Frame do filme “Caros Camaradas!”

A ação segue uma mulher (Lyuda) militante do partido comunista, apaixonada e comprometida com o ex-governo de Stalin, mas agora outra pessoa assumiu o lugar e as coisas começam a mudar. A todo o momento compara a União Soviética de Stalin (e da Segunda Guerra Mundial) com a de Khrushchev (e da Guerra Fria). Num assinalar de diferenças, a adoração que tem pelo antigo governo é alvo de dúvidas devido ao atual rumo da sociedade.

Primeiramente a fome. Um regime comunista não passa fome, mas amanhã haverá escassez de comida.
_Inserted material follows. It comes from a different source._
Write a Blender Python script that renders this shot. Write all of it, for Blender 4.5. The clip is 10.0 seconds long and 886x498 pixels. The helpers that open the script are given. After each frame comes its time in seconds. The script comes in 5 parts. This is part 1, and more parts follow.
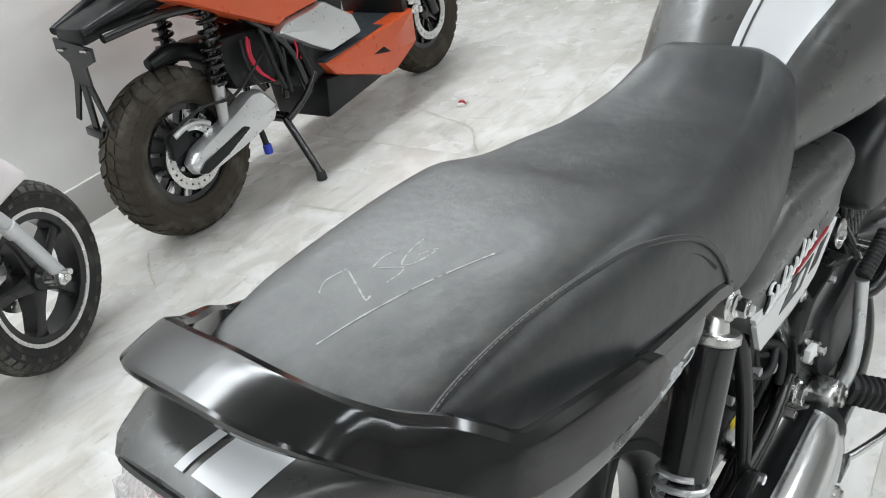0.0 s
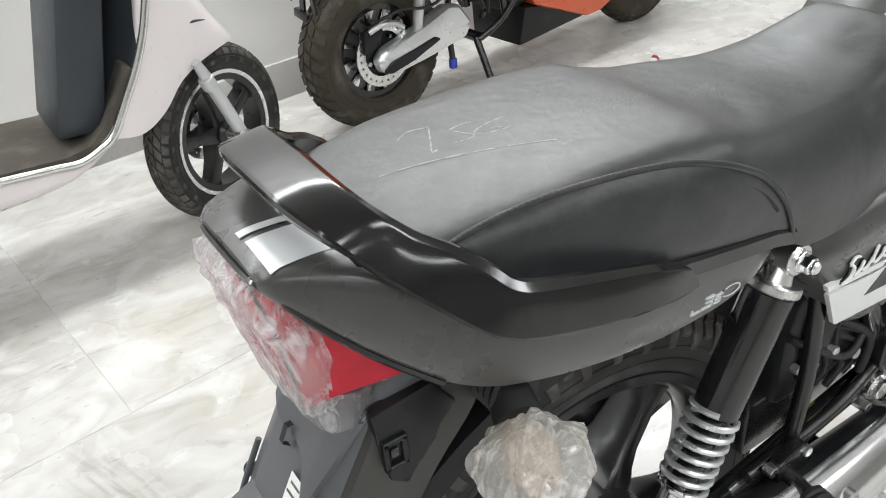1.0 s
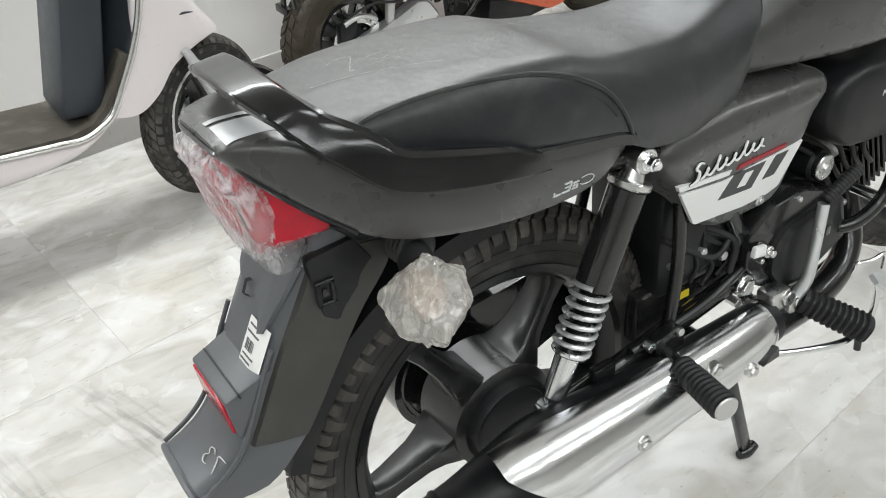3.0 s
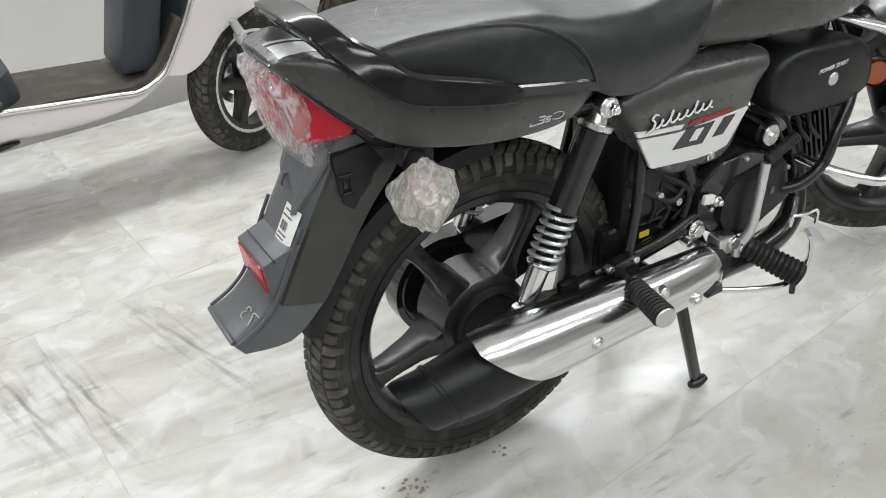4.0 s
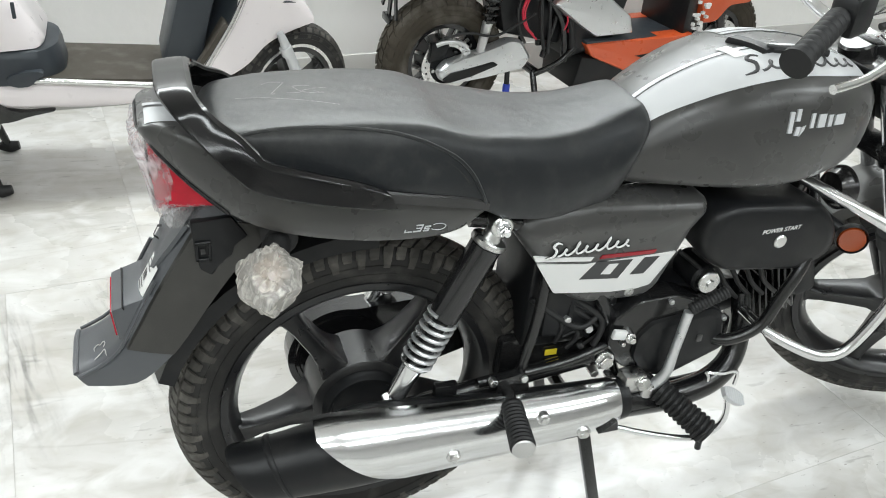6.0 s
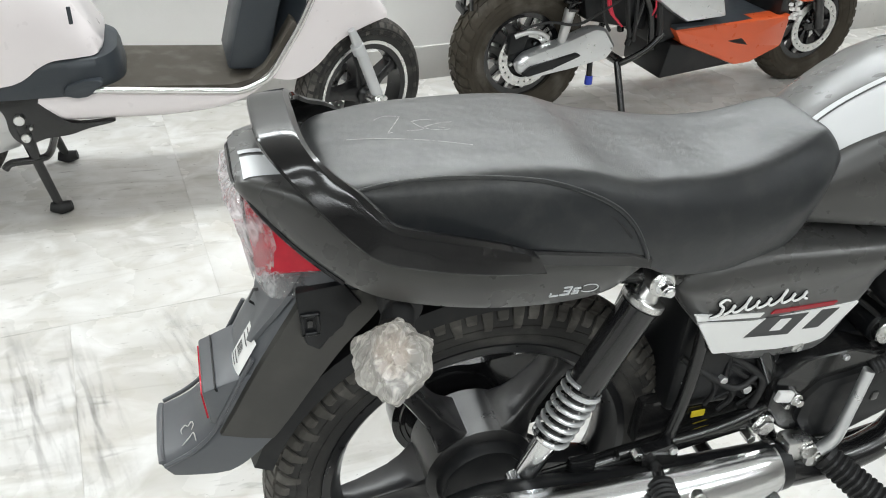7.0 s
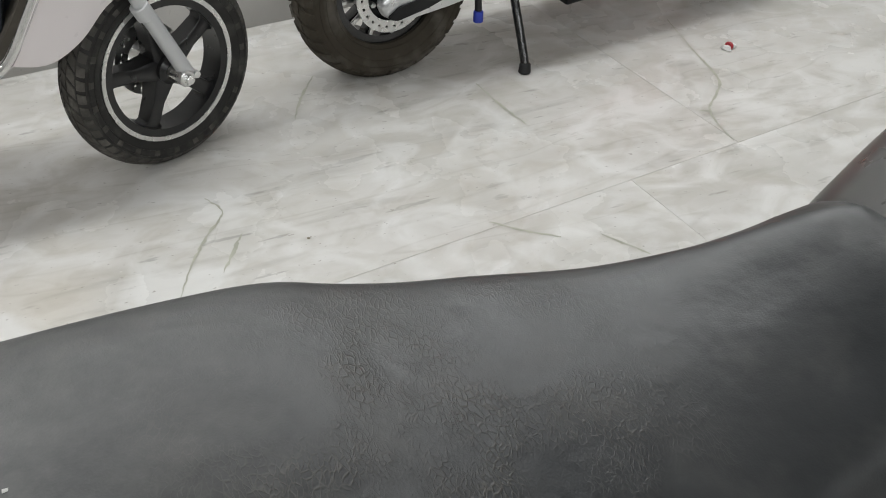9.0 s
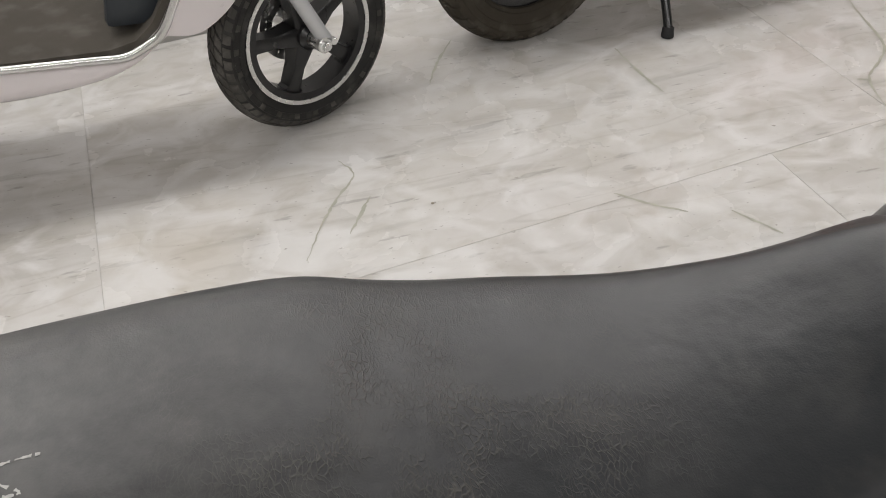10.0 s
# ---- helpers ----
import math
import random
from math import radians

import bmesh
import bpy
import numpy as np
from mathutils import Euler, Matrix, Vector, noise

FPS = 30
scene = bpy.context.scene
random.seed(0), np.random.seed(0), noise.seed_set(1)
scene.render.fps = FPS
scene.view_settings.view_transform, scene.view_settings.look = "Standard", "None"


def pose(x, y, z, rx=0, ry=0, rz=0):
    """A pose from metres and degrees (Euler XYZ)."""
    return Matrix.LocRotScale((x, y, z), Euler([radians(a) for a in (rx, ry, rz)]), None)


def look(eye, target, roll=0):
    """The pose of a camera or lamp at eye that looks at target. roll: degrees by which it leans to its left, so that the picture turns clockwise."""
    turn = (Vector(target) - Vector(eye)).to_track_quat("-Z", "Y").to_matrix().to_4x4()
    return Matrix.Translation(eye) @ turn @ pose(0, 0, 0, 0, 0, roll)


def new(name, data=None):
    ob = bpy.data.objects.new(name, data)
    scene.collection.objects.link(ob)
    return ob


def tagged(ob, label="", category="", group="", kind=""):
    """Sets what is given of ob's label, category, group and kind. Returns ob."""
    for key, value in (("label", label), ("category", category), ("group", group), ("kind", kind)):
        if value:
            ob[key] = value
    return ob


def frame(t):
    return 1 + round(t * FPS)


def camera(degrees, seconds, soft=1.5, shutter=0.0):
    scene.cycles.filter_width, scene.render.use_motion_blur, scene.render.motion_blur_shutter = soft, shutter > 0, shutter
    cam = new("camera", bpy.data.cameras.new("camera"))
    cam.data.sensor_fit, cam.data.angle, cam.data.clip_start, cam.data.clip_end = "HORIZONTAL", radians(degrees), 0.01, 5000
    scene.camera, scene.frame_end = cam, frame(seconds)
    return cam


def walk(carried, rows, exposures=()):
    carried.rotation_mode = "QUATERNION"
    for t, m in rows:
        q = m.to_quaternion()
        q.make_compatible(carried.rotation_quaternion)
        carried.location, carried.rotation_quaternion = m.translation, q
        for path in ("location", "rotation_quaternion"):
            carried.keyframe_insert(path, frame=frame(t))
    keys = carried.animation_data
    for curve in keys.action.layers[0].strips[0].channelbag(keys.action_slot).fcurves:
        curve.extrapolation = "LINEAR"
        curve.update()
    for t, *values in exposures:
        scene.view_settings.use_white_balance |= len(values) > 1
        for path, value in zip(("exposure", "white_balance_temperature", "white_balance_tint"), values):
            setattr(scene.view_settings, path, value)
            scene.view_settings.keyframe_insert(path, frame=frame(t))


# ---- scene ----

Depois a felicidade dos operários. No comunismo os trabalhadores estão felizes, porém protestarão amanhã. Seguidamente o direito à manifestação e a proteção dos seus. O estado comunista ama os seus cidadãos mas hoje conteve-os assassinando-os. E no tempo de Stalin não era assim, o povo era feliz e sem fome. – Pensamentos e diálogos em que a personagem se vê frequentemente. Uma das conclusões inferidas é a de que a necessidade de aparentar sólida, a URSS, em tempo de guerra fria parece, para a política, mais importante que o socialismo e o bem-estar do povo; disto resultou a barbárie e subsequente encobrimento.

Por fim, é a sua maternidade alvo de ameaças. O desespero consome a mãe, que faz tudo ao seu alcance para conseguir encontrar a filha, perdida durante o alvoroço da multidão abatida. As questões são incessantes em tamanha aflição.

O filme tem importância documental e revela-se pessoalmente desafiador.

Coloca questões importantes como o quão imbatíveis são as nossas ideologias e também o quão distanciada pode estar a execução de uma ideia da sua forma teórica. Porque o uso da força bruta e a opressão do povo em nada têm que ver com a ideia de comunismo, atrocidades feitas por regimes que se dizem socialistas não são necessariamente socialismo, e a entreajuda para a prosperidade do povo na forma comunista nunca andará de mãos dadas com o assassínio da população para seu controlo.

A atriz detentora do papel principal é a mulher do realizador, Yuliya Vysotskaya que, não sendo a primeira vez que aparece num filme de Konchalovskiy, surpreende novamente com uma representação fabulosa. Os restantes atores também têm desempenhos de elevada qualidade.

Para a consumação visual do argumento, da autoria do realizador e de Elena Kiseleva, a direção de fotografia de Andrey Naidenov foi fundamental. Como em “Paraíso” (2016), o preto e branco de dimensões “aquadradadas” confere uma beleza especial aos planos de filmagem.

Produzido pelo próprio estúdio do realizador, o filme estreou recentemente em Portugal e ainda se encontra em exibição nalgumas salas.